Somut olayda, davacılar usulüne uygun olarak yüklenicinin sözleşmeden kaynaklanan kişisel hakkını temlik almıştır. Taşınmaz başında yapılan keşifte binanın tamamlandığı ve kullanılmakta olduğu belirlenmiştir. Ancak; yüklenicinin sözleşmeye uygun olarak binayı tamamlayıp tamamlamadığı, arsa sahibine ait yerler ile yükleniciye bırakılan yerlerin sözleşme uyarınca %50 paylaşım koşuluna uygun yapılıp yapılmadığı saptanmamıştır. Ayrıca yine yüklenicinin inşaatı tamamlamasının binanın bittiği anlamına gelmeyeceği, hukuken de binanın tamamlanması yani iskan ruhsatının alınması gerektiği de gözetilmemiştir. Her ne kadar bilirkişi fiili kullanım durumuna göre değil de projeye göre arsa paylarını belirlemiş ise de, bu hesaplamanın ne şekilde yapıldığı anlaşılamamış ve raporun denetlenmesi mümkün olmamıştır.

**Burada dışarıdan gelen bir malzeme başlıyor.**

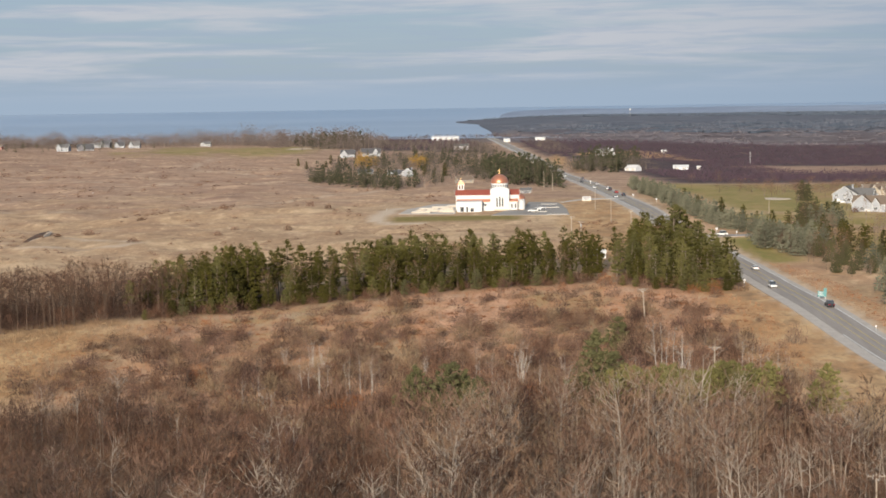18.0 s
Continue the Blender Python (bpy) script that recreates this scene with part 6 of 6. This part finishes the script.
utility_pole(59.4, 438.5, 9.4)
utility_pole(70.3, 358.3, 7.6)
utility_pole(49.7, 569.1, 8.0)
utility_pole(40.7, 668.5, 8.4, 0, -3.0)
utility_pole(49.4, 917, 8.6)
utility_pole(25.2, 892, 8.4)
utility_pole(28.5, 876, 7.5, cans=True, label="wooden utility pole with a grey transformer")
utility_pole(47.6, 745, 9.0)
for x, y, hh in ((38.4, 1030, 9.5), (43.1, 962, 9.5), (15, 1262, 10), (20, 1245, 10), (12, 1480, 9), (112, 980, 8)):
    lamp = thing("tall_post", x, y, float(ground_height(x, y)), 0, "tall thin grey post beside the highway", "post", "tall posts")
    part("post", turned(bmesh.new(), [(0.16, -0.4), (0.13, hh * 0.5), (0.10, hh)], 8), POLE_WOOD, lamp)
    part("cap", boxes((-0.18, 0.18, -0.18, 0.18, hh, hh + 0.12)), STEEL, lamp)

SIGN_TEAL = surface("teal_sign_face", (0.083, 0.225, 0.225), (0.099, 0.247, 0.247), 0.5, 0.5)
SIGN_WHITE = surface("white_sign_face", (0.530, 0.530, 0.530), (0.484, 0.484, 0.484), 0.5, 0.5)
SIGN_DARK = surface("dark_lettering", (0.10, 0.10, 0.12), (0.14, 0.14, 0.16), 0.5, 0.6)
board = thing("billboard", 91.6, 697.5, float(ground_height(91.6, 697.5)), -12, "teal and white roadside sign on two posts", "sign")
for bx0 in (-1.6, 1.6):
    part("post", boxes((bx0 - 0.12, bx0 + 0.12, -0.12, 0.12, -0.4, 3.4)), TRIM, board)
board.scale = (0.55, 0.55, 0.75)
part("panel", boxes((-2.2, 2.2, -0.2, 0.05, 1.0, 3.0), bevel=0.03), SIGN_TEAL, board)
part("panel", boxes((0.7, 2.3, -0.24, 0.06, 2.2, 4.2), bevel=0.03), SIGN_TEAL, board, "teal upright panel")
for k, (a, b, c) in enumerate(((-1.8, 0.5, 2.4), (-1.8, 0.0, 1.9), (-1.8, 0.7, 1.45))):
    part("lettering_bar", boxes((a, b, -0.23, -0.2, c, c + 0.22)), SIGN_WHITE, board)
csign = thing("church_sign", 36.2, 1104, float(ground_height(36.2, 1104)), 8, "low white sign board at the church drive", "sign")
csign.scale = (0.7, 0.7, 0.75)
part("panel", boxes((-3.2, 3.2, -0.25, 0.25, 0.35, 2.9), bevel=0.04), SIGN_WHITE, csign)
part("plinth", boxes((-3.4, 3.4, -0.4, 0.4, -0.4, 0.35)), CONCRETE, csign)
for c, w in ((2.1, 2.3), (1.5, 1.8), (0.9, 2.0)):
    part("lettering_bar", boxes((-w, w, -0.28, -0.25, c, c + 0.2)), SIGN_DARK, csign)


def road_sign(x, y, label, h=2.2, w=0.75, mat=None, turn=0.0, d=0.75):
    ob = thing("road_sign", x, y, float(ground_height(x, y)), turn, label, "road sign", "road signs")
    part("post", boxes((-0.05, 0.05, -0.05, 0.05, -0.4, h)), STEEL, ob)
    part("plate", boxes((-w / 2, w / 2, -0.09, -0.05, h - d, h + 0.05), bevel=0.012), mat or SIGN_WHITE, ob)


for x, y, w in ((103.5, 517.4, 1.0), (107.8, 473.5, 0.9), (92.5, 474, 0.9), (74.0, 733, 0.9), (97.6, 602, 0.5), (82.3, 906, 1.3), (84.5, 905, 0.5), (61, 1131.8, 1.2), (78, 890, 0.5), (80.5, 908, 0.5), (88.5, 890, 0.7), (70, 1085, 0.9), (44, 1320, 1.0), (96, 640, 0.5)):
    road_sign(x, y, "small white road sign on a steel post", 2.3 if w > 0.6 else 1.5, w * 0.75, d=0.65 if w > 0.6 else 0.4)
for x, y in ((82, 379), (-265, 1240), (-251, 1246), (-59.1, 1037.5), (-8, 373.2), (91, 334)):
    ob = thing("marker_post", x, y, float(ground_height(x, y)), 0, "short white utility marker post in the grass", "marker", "marker posts")
    part("post", turned(bmesh.new(), [(0.09, -0.3), (0.09, 0.9), (0.05, 1.0)], 8), SIGN_WHITE, ob)
    part("band", turned(bmesh.new(), [(0.10, 0.7), (0.10, 0.8)], 8), SIGN_DARK, ob)


def mailboxes(x, y, turn):
    ob = thing("mailbox_stand", x, y, float(ground_height(x, y)), turn, "wooden stand with a row of mailboxes by the street", "mailbox", "mailbox stands")
    ob.scale = (0.72, 0.72, 0.85)
    for px0 in (-1.15, 1.15):
        part("post", boxes((px0 - 0.1, px0 + 0.1, -0.1, 0.1, -0.4, 1.35), bevel=0.02), TRIM, ob)
    part("rail", boxes((-1.15, 1.15, -0.08, 0.08, 0.75, 0.9)), WOOD_DECK, ob)
    for k in range(4):
        cx = -0.78 + 0.52 * k
        m = part("mailbox", prism(bmesh.new(), [(cx - 0.13, 0.9), (cx + 0.13, 0.9), (cx + 0.13, 1.1), (cx + 0.09, 1.19), (cx, 1.22), (cx - 0.09, 1.19), (cx - 0.13, 1.1)], -0.28, 0.26, "y"), STEEL if k % 2 else SIGN_DARK, ob)
        part("flag", boxes((cx + 0.13, cx + 0.16, -0.1, 0.06, 1.0, 1.2)), SIDING_RED, m)


mailboxes(-46.8, 354.6, 25)
mailboxes(-3.4, 374.9, 10)


def paint(name, c):
    m = Nodes(name, 0.25, 0.1, 0.5)
    m.set("Base Color", m.mix(m.span(m.noise(1.5, 2), 0.3, 0.7), c, tuple(v * 0.85 for v in c)))
    return m.mat


PAINTS = {"white": paint("white_car_paint", (0.75, 0.75, 0.74)), "black": paint("black_car_paint", (0.025, 0.025, 0.03)), "silver": paint("silver_car_paint", (0.45, 0.46, 0.47)), "red": paint("red_car_paint", (0.30, 0.03, 0.025)), "blue": paint("blue_car_paint", (0.06, 0.09, 0.17)), "grey": paint("grey_car_paint", (0.16, 0.165, 0.17))}
LAMP_RED = paint("tail_lamp", (0.35, 0.02, 0.02))
LAMP_WHITE = paint("head_lamp", (0.8, 0.8, 0.75))
wheel_mesh = {}
tyre_bm = turned(bmesh.new(), [(0.20, -0.11), (0.33, -0.11), (0.34, -0.05), (0.34, 0.05), (0.33, 0.11), (0.20, 0.11)], 16)
rim_bm = turned(bmesh.new(), [(0.04, -0.10), (0.20, -0.09), (0.20, 0.09), (0.04, 0.10)], 12)
for nm, bm_, mt in (("tyre", tyre_bm, RUBBER), ("rim", rim_bm, STEEL)):
    me_ = bpy.data.meshes.new(nm)
    bm_.to_mesh(me_)
    bm_.free()
    me_.materials.append(mt)
    wheel_mesh[nm] = me_


def car(x, y, turn, colour, kind="sedan", lift=0.2, where="on the highway", z=None):
    z = (float(lie(x, y)) if z is None else z) + lift
    ob = thing("car", x, y, z, turn, f"{colour} {kind} {where}", "car", "cars")
    w = 0.92
    tall = {"sedan": 1.45, "suv": 1.75, "van": 2.0}[kind]
    side = [(-2.25, 0.35), (2.2, 0.35), (2.3, 0.6), (2.2, 0.88), (1.2, 0.98), (0.95, 1.0), (-1.75 if kind == "sedan" else -2.15, 1.02), (-2.28, 0.95), (-2.32, 0.6)]
    bm = prism(bmesh.new(), [(a, b) for a, b in side], -w, w, "x")
    bmesh.ops.bevel(bm, geom=bm.edges[:], offset=0.06, segments=2, affect="EDGES")
    part("body", bm, PAINTS[colour], ob)
    back = -1.55 if kind == "sedan" else -2.1
    cab = prism(bmesh.new(), [(1.0, 0.98), (0.35, tall - 0.06), (back + 0.45, tall - 0.06), (back, 1.0)], -w + 0.1, w - 0.1, "x")
    part("cabin_glass", cab, GLASS, ob, "dark tinted glass")
    top = prism(bmesh.new(), [(0.4, tall - 0.07), (0.3, tall), (back + 0.55, tall), (back + 0.4, tall - 0.07)], -w + 0.12, w - 0.12, "x")
    part("roof", top, PAINTS[colour], ob)
    for a in (-1.42, 1.42):
        for b in (-0.84, 0.84):
            ty = piece("wheel", wheel_mesh["tyre"], ob)
            ty.matrix_basis = Matrix.Translation((b, a, 0.34)) @ pose(0, 0, 0, 0, 90, 0)
            piece("rim", wheel_mesh["rim"], ty)
    for b in (-0.65, 0.65):
        part("headlight", boxes((b - 0.2, b + 0.2, 2.2, 2.31, 0.62, 0.78)), LAMP_WHITE, ob)
        part("tail_light", boxes((b - 0.18, b + 0.18, -2.35, -2.25, 0.7, 0.86)), LAMP_RED, ob)
    return ob


def road_car(y, lane, away, colour, kind="sedan"):
    heading = math.degrees(math.atan2(float(road_x(y + 4) - road_x(y - 4)), 8.0))
    turn = -heading if away else 180 - heading
    car(float(road_x(y)) + lane, y, turn, colour, kind)


for row_ in ((821, -1.0, False, "black", "suv"), (774, 1.0, True, "white", "sedan"), (727, -3.0, False, "white", "van"), (681, 3.0, True, "black", "suv"), (585, 3.0, True, "black", "sedan"), (512, -3.0, False, "black", "suv"),
             (1263, -3.0, False, "white", "sedan"), (1246, 3.0, True, "white", "suv"), (1232, 3.0, True, "black", "suv"), (1197, 3.0, True, "red", "sedan"), (1159, 3.0, True, "black", "suv"), (1140, -3.0, False, "silver", "sedan"), (1345, -3.0, False, "black", "sedan"), (1400, 3.0, True, "grey", "suv"), (1310, 3.0, True, "silver", "sedan"), (1470, -3.0, False, "white", "sedan"), (1560, 3.0, True, "black", "suv"), (1680, -3.0, False, "silver", "suv")):
    road_car(*row_)
car(83.2, 895, 95, "white", "van", where="waiting at the side road")
for x, y, t, c, k in ((9.5, 1018, 95, "white", "suv"), (11, 1026, 92, "white", "sedan"), (13.5, 1034, 90, "silver", "sedan")):
    car(x, y, t, c, k, 0.25, "parked in the church lot")
car(4.6, 364.0, 116, "black", "suv", 0.1, "parked beside the grey house")
car(190, 1032, 80, "black", "suv", 0.1, "parked beside the fairway houses")

# the pale shed glimpsed between the pine belts
hut = thing("shed", 33.5, 822, float(ground_height(33.5, 822)), 10, "small white shed half hidden between the pines", "shed")
wing(hut, -2.2, 2.2, -1.5, 1.5, 0, 2.0, 0.9, "x", SIDING_WHITE, WHITE_METAL, None, 0.2, 1.0, False)
door(hut, 0.7, -1.5, 0.05, 0.8, 1.6)

# masts and the water tower far off
for x, y, hh, label in ((300, 1545, 24, "tall thin radio mast"), (295, 1540, 16, "thin radio mast beside a taller one")):
    ob = thing("radio_mast", x, y, float(ground_height(x, y)), 0, label, "mast", "radio masts")
    part("mast", turned(bmesh.new(), [(0.16, -0.5), (0.12, hh)], 6), SIGN_WHITE, ob)
    part("base", boxes((-0.8, 0.8, -0.8, 0.8, -0.5, 0.5)), CONCRETE, ob)
fan_pole = thing("wind_machine", 207.5, 1890, float(ground_height(207.5, 1890)), 0, "white orchard wind machine on a tall pole", "wind machine")
part("pole", turned(bmesh.new(), [(0.28, -0.5), (0.22, 9.5)], 8), SIGN_WHITE, fan_pole)
part("gearbox", boxes((-0.5, 0.5, -0.4, 0.4, 9.4, 10.2), bevel=0.1), SIGN_WHITE, fan_pole)
part("blade", boxes((-0.2, 0.2, -0.55, -0.4, 7.2, 9.7), bevel=0.04), SIGN_WHITE, fan_pole)
tower = thing("water_tower", 213, 4300, float(ground_height(213, 4300)), 0, "white water tower on the far skyline", "water tower")
part("tank", turned(bmesh.new(), [(0.5, 13.2), (1.9, 14.2), (2.4, 15.5), (1.9, 16.9), (0.5, 17.8)], 18), SIGN_WHITE, tower)
part("stem", turned(bmesh.new(), [(0.6, -2), (0.3, 3), (0.3, 13.5)], 12), SIGN_WHITE, tower)

# the sand bank in the wide field, its shadow put into the dark colour
bank = thing("dirt_bank", -200, 945, float(lie(-200, 945)), 0, "raw earth bank cut into the dry field, coloured dark for its shadow", "earth bank")
bv, bu = np.meshgrid(np.linspace(-1, 1, 33), np.linspace(-1, 1, 17))
leaf = 1 - 0.9 * bv ** 2
bxx, byy = bv * -2.2 + bu * 2.3 * leaf, bv * 24 + bu * 3
bz = lie(bxx - 200, byy + 945) - float(lie(-200, 945)) + (0.9 * (1 - bu ** 2) * leaf * (1 + 0.3 * rough(bxx, byy, 3, 4)) - 0.05)
n = bv.shape[1]
cell = (np.arange(bv.shape[0] - 1)[:, None] * n + np.arange(n - 1)[None, :]).ravel()
STRAW_SAND = surface("straw_sand", (0.60, 0.46, 0.33), (0.68, 0.53, 0.39), 0.4, 0.95, fine=1.5)
# earth brown, darkened to stand in for the bank's crescent of shadow
EARTH = surface("shadow_dark_earth", (0.10, 0.060, 0.042), (0.16, 0.100, 0.068), 0.4, 0.95, fine=2.0, bump=0.5)
piece("earth_mound", mesh_of("earth_mound", np.stack([bxx, byy, bz], -1).reshape(-1, 3), np.stack([cell, cell + 1, cell + n + 1, cell + n], 1), [EARTH], smooth=True), bank)
rim_x = bv * -2.2 + 3.2 * leaf + bu * 0.7
piece("sand_rim", mesh_of("sand_rim", np.stack([rim_x, byy, bz - 0.1], -1).reshape(-1, 3), np.stack([cell, cell + 1, cell + n + 1, cell + n], 1), [STRAW_SAND], smooth=True), bank)
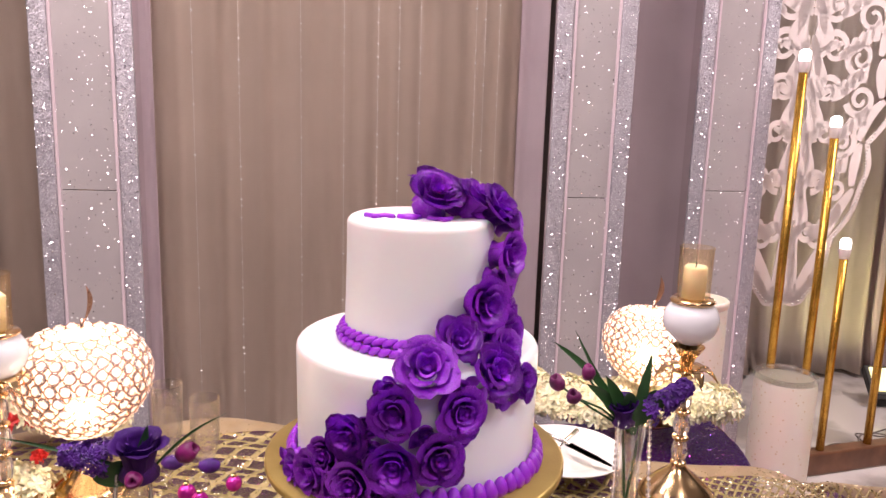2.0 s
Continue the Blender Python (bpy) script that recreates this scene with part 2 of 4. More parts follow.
m_card = M("white_card", (0.80, 0.79, 0.78), 0.6)
m_ink = M("grey_print", (0.15, 0.14, 0.15), 0.7)
m_tuft = M("ivory_leather", (0.70, 0.65, 0.60), 0.4).vary((0.72, 0.67, 0.62), (0.64, 0.59, 0.54), 9)
m_piping = M("silver_stud_piping", (0.25, 0.25, 0.27), 0.3, 0.8)
m_lantern = M("speckled_white_glass", (0.72, 0.68, 0.58), 0.35, Subsurface_Weight=0.2)
m_cable = M("grey_cable", (0.16, 0.14, 0.13), 0.6)

# sparkle on the glitter cloth, painted as sparse plain white dots
m_glit.sequins(62, 0.02, 0.16, 0.3, (0.6, 0.2), (0.1, 0.0), 0.17, ((0.9, 0.9, 0.95), (1, 1, 1)))
# marble veins
nv = m_tile.noise(3.0, 9.0)
m_tile.l(m_tile.ramp(nv, (0.42, 0.39, 0.37), (0.68, 0.65, 0.63), 0.42, 0.54), m_tile.b.inputs["Base Color"])
# gold flecks in the lantern glass
vl = m_lantern.voronoi(60)
m_lantern.l(m_lantern.ramp(vl.outputs["Distance"], (0.55, 0.42, 0.22), (0.74, 0.70, 0.60), 0.10, 0.18), m_lantern.b.inputs["Base Color"])

# ---- mesh helpers ----
TAU = 2 * math.pi


def finish(name, bm, mat, smooth=True):
    me = bpy.data.meshes.new(name)
    bmesh.ops.recalc_face_normals(bm, faces=bm.faces)
    bm.to_mesh(me)
    bm.free()
    me.materials.append(mat.m)
    if smooth:
        for p in me.polygons:
            p.use_smooth = True
    return me


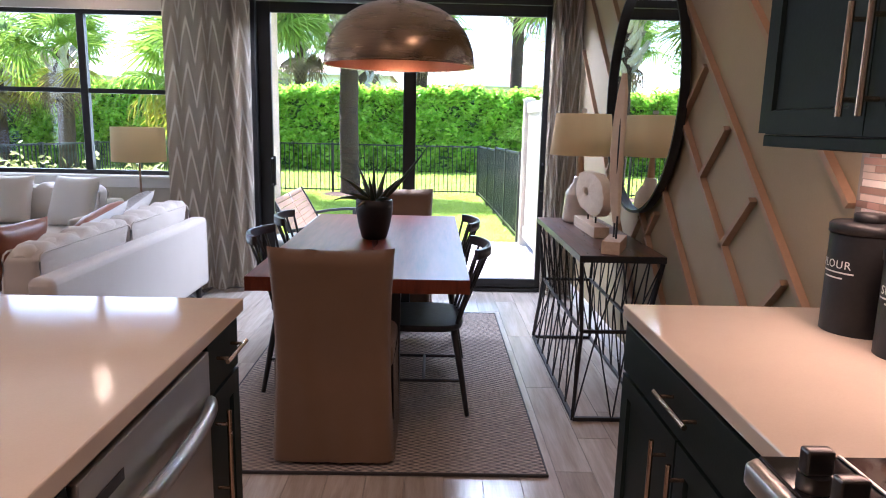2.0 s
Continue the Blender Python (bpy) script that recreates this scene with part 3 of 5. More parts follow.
def tuft(name, label, at, r, h, n, mat, seed, wide=0.006):
    rnd = random.Random(seed)
    bm = B()
    for k in range(n):
        a, f = rnd.uniform(0, 6.283), rnd.random() ** 0.5
        base = Vector((0.35 * r * f * math.cos(a), 0.35 * r * f * math.sin(a), 0))
        tip = Vector((r * f * math.cos(a), r * f * math.sin(a), h * (1 - 0.5 * f * f) * rnd.uniform(0.8, 1.05)))
        s = Vector((-math.sin(a), math.cos(a), 0)) * wide
        mid = base.lerp(tip, 0.55) + Vector((0, 0, 0.08 * h))
        v = [bm.verts.new(p) for p in (base - s * 0.6, base + s * 0.6, mid + s, tip, mid - s)]
        bm.faces.new((v[0], v[1], v[2], v[4])), bm.faces.new((v[4], v[2], v[3]))
    return solid(name, bm, mat, label, "plant", at=at, smooth=None)
tuft("sprig", "small green leafy sprig on the wooden tray", inv @ pose(0.04, 0.08, 0.0125), 0.06, 0.1, 60, M_SPRIG, 4)

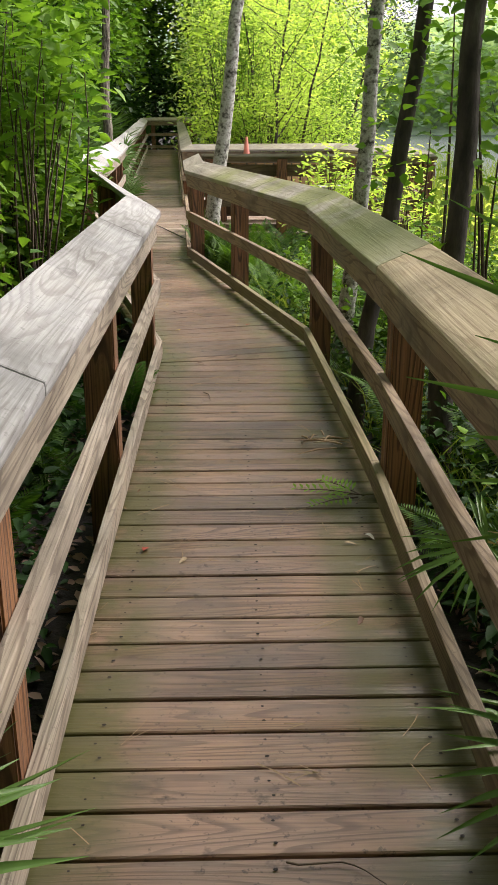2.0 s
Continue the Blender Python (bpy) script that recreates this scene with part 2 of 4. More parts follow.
def arrays(name, verts, faces, material, parent=None, smooth=False):
    """A mesh from arrays: verts n x 3, faces k x (3 or 4)."""
    me = bpy.data.meshes.new(name)
    verts = np.asarray(verts, np.float32)
    faces = np.asarray(faces, np.int32)
    me.vertices.add(len(verts))
    me.vertices.foreach_set("co", verts.ravel())
    k = faces.shape[1]
    me.loops.add(faces.size)
    me.loops.foreach_set("vertex_index", faces.ravel())
    me.polygons.add(len(faces))
    me.polygons.foreach_set("loop_start", np.arange(0, faces.size, k, dtype=np.int32))
    me.update(calc_edges=True)
    if smooth:
        me.polygons.foreach_set("use_smooth", np.ones(len(faces), bool))
    me.materials.append(material)
    ob = new(name, me)
    if parent:
        ob.parent = parent
    return ob


def unit(x, y):
    d = math.hypot(x, y)
    return x / d, y / d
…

Mahkemece öncelikle binanın kat karşılığı inşaat sözleşmesine uygun olarak yapılıp yapılmadığı, paylaşım koşuluna uyulup uyulmadığı saptanmalı, arsa sahibine bırakılan yerler paylaşım koşuluna uygun oranda yapılmış ve eksik bırakılan işler var ise, bunların pek az ve arsa sahibince katlanılabilir boyutta olması koşulu ile bedelinin davacılar tarafından depo ettirilmesi sağlanmalı, sözleşme uyarınca, binanın fiilen ve hukuken bittiği anlaşıldığı takdirde 1978 tarihli ve 3/4 sayılı İçtihadı Birleştirme Kararı uyarınca belirlenecek arsa payları oranında davanın kabulüne karar verilmelidir. Açıklanan hususlar üzerinde durulmadan eksik inceleme ve araştırmaya dayalı olarak sonuca gidilmesi doğru görülmediğinden hükmün bozulması gerekmiştir.
SONUÇ : Yukarıda açıklanan nedenle temyiz itirazının kabulü ile hükmün BOZULMASINA, peşin alınan temyiz harcının istek halinde yatırana geri verilmesine 31.1 2002 tarihinde oybirliğiyle karar verildi.